I am not trying to suggest that Vasquez is actually innocent or that I necessarily believe Marina Perez’s testimony about why he was in the car at the scene of the bust. Those are questions for the jury. But in light of the closeness of the case, the highly prejudicial nature of the improper evidence, the jury’s split verdict, *904and the government’s emphasis on the improper evidence, I am not convinced beyond a reasonable doubt that the jury would have convicted Vasquez in the absence of the improper and highly prejudicial MCC tape evidence. I would vacate the judgment and order a new trial.
. The further drama included the government threatening Vasquez's lawyer with investigation and prosecution, Tr. 571, and the court holding Joel Perez in contempt of court because he refused to testify and telling him that he faced life in prison if he continued to refuse. Tr. 578-79. After that finding and threat, the government said: "I don’t know if we need Mr. Perez still or not.” Tr. 579. He did not testify.
. My colleagues also suggest that Mrs.
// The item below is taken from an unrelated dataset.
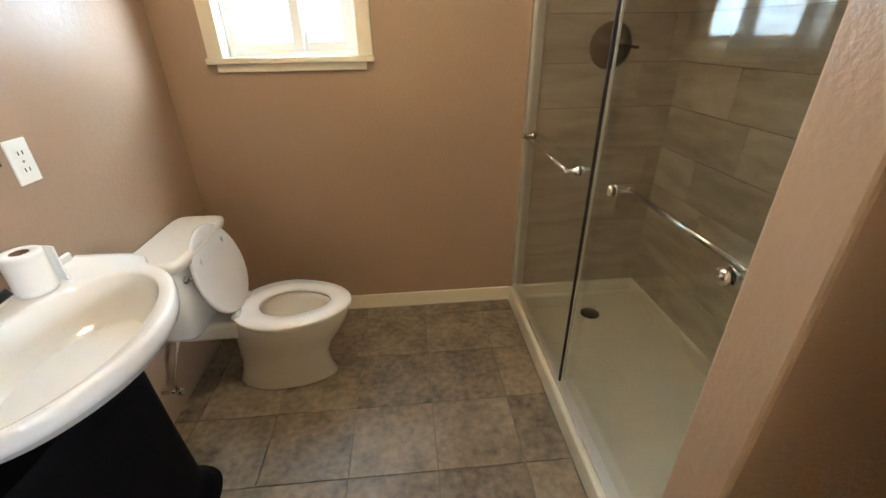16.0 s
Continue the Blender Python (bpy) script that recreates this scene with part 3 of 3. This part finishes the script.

Perez failed to disclose several meetings with Vasquez’s lawyer when she testified in the defense case. Op. at 896-97. She testified about the only meeting she was asked about. Tr. 419. The fact that she had other meetings, which she was not asked about, was not inconsistent with her testimony. A witness should not be impeached for having failed to volunteer information not sought by the questioner. In fact, in a criminal trial, volunteered information often poses a greater danger to the fairness of the trial than omissions do.
. The government argues for a different interpretation, that Joel Perez was telling Marina that Vasquez's lawyer had told Joel that Joel should enter a blind guilty plea (i.e., a plea without an agreement). In context, the better reading, and certainly a permissible interpretation available to the jury, is that both Joel’s lawyer and Vasquez's lawyer were telling their respective clients that they should enter blind guilty pleas. That explains Marina's “also,” since Joel's lawyer was advising him at the time to enter a blind plea.